False positive handling
False positives destroy trust in any scanning tool. If developers learn to ignore findings, real secrets get ignored too. BrokenApp uses three layers to minimize false positives:
1. Structural validation
Each regex pattern matches the known format of the provider's keys, including prefixes, character sets, and length constraints. This eliminates matches on random strings that happen to be the right length.
2. Context analysis
The scanner checks surrounding context. A string matching the AWS key pattern inside a test file, a comment, or a variable named 'example_key' is deprioritized. Strings adjacent to assignment operators with names like 'api_key' or 'secret' are promoted.
3. Entropy scoring
For the generic pattern (pattern 18), BrokenApp computes Shannon entropy. Real secrets have entropy above 4.5 bits per character. Placeholder values like 'your-api-key-here' and repeated characters score well below this threshold and are filtered out.
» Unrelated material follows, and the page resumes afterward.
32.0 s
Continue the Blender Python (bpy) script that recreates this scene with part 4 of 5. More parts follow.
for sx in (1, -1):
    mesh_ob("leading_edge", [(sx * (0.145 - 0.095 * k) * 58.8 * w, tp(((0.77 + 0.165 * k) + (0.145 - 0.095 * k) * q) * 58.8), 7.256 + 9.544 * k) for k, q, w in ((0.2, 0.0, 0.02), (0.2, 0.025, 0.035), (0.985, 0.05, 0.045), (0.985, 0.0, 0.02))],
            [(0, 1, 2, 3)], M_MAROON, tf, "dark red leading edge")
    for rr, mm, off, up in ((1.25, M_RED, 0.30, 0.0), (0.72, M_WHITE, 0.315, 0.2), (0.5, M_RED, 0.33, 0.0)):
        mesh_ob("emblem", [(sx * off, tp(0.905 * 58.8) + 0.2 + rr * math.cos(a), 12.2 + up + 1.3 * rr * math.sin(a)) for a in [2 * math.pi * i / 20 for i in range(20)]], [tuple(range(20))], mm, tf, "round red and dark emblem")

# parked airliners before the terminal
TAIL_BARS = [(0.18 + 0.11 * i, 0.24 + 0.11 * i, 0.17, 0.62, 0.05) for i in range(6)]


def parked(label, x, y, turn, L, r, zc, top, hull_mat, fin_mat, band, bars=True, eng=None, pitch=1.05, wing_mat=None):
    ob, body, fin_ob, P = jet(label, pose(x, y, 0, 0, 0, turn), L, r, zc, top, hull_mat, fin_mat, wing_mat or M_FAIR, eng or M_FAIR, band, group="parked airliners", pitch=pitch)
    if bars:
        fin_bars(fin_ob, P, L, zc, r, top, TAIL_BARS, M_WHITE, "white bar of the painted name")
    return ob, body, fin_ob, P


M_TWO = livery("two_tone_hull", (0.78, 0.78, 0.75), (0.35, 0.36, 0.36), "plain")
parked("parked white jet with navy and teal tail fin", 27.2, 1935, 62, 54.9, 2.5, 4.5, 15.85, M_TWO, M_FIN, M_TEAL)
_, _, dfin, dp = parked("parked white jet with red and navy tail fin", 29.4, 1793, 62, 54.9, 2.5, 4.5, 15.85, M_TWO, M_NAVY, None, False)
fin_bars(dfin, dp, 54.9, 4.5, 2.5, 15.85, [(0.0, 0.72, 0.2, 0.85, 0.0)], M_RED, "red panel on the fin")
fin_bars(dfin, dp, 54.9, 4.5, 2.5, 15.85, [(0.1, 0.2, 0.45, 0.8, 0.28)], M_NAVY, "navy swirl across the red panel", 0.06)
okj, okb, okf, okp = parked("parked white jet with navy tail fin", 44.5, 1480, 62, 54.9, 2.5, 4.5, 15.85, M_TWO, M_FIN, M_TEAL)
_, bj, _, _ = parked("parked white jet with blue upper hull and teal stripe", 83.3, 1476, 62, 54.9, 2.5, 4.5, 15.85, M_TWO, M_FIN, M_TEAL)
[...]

Across our beta dataset, the provider-specific patterns (1-17) had a combined false positive rate of 2.1%. The generic pattern had a false positive rate of 18%, which is why it's reported separately as "needs review." We're actively tuning the entropy threshold and context heuristics to bring this down, but we'd rather show a few false positives than miss a real secret.
# Run exposure scan with strict mode (patterns 1-17 only)
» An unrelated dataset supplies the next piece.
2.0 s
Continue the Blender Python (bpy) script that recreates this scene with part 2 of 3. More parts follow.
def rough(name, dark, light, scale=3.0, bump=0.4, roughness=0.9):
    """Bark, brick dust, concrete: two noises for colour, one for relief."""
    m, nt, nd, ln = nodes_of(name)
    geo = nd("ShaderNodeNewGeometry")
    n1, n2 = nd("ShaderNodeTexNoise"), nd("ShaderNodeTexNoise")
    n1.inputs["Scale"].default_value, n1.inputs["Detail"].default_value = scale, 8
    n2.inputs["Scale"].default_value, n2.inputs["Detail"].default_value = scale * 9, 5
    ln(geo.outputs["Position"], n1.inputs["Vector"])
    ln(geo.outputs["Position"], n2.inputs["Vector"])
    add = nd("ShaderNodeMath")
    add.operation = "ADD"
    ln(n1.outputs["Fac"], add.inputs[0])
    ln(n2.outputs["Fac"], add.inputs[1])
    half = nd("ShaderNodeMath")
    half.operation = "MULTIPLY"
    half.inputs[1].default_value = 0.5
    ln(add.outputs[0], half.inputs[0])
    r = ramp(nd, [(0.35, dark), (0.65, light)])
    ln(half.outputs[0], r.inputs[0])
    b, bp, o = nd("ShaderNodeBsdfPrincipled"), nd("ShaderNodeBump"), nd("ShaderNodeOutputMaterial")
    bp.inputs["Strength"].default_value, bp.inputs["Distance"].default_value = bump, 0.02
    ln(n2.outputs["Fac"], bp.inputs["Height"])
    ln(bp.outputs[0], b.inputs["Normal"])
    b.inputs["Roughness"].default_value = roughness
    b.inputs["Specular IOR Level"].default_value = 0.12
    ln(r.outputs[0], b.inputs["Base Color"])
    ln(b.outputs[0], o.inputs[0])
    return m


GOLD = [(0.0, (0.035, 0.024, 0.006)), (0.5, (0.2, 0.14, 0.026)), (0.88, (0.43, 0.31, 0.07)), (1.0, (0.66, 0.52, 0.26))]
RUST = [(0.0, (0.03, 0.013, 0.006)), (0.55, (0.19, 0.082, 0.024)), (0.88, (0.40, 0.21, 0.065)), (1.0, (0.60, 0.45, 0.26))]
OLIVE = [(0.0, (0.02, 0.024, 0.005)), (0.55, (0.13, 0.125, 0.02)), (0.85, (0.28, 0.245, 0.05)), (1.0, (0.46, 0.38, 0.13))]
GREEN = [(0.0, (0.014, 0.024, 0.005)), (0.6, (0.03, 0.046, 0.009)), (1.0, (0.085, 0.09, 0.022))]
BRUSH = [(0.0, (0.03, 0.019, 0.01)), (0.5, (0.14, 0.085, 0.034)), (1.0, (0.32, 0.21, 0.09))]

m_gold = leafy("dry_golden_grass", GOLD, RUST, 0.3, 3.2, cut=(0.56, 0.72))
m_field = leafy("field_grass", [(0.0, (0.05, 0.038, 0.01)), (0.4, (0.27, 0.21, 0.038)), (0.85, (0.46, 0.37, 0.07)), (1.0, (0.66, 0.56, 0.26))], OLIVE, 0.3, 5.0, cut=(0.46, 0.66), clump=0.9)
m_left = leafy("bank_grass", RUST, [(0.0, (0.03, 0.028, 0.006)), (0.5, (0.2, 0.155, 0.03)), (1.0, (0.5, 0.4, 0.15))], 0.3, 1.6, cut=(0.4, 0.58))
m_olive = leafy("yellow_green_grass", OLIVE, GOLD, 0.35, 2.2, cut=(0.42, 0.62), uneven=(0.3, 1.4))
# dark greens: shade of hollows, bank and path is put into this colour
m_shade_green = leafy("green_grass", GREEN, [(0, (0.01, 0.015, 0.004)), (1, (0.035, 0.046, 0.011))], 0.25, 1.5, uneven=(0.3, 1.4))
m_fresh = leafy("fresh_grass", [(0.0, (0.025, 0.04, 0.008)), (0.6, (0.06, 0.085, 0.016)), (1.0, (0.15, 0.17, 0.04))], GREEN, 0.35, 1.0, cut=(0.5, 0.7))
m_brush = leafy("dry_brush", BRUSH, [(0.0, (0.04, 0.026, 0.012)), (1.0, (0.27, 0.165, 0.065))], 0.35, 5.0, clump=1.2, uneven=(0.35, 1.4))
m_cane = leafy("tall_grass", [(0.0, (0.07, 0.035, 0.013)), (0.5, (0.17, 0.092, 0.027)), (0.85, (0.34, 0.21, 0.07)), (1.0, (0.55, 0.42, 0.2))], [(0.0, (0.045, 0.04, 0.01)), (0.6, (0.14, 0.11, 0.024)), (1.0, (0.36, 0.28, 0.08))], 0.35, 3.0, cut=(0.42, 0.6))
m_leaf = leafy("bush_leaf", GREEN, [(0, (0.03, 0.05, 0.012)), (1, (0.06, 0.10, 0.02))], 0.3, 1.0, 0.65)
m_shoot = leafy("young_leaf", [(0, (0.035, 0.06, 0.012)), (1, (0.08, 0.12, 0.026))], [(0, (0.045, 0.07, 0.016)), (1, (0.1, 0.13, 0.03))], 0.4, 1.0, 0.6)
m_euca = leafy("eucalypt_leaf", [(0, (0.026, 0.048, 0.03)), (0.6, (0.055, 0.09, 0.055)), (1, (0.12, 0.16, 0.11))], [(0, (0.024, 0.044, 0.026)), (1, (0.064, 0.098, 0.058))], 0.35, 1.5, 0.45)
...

$ brokenapp exposure-scan --url https://app.example.com --strict
# Include generic pattern with review flags
$ brokenapp exposure-scan --url https://app.example.com --include-generic
# Suppress known false positives with allowlist
$ brokenapp exposure-scan --url https://app.example.com --allowlist .brokenapp/allow.toml
The allowlist file lets you permanently suppress specific findings — for example, if your application intentionally exposes a Stripe publishable key (which is designed to be public). Each allowlist entry requires a reason field, so there's an audit trail for why a finding was dismissed.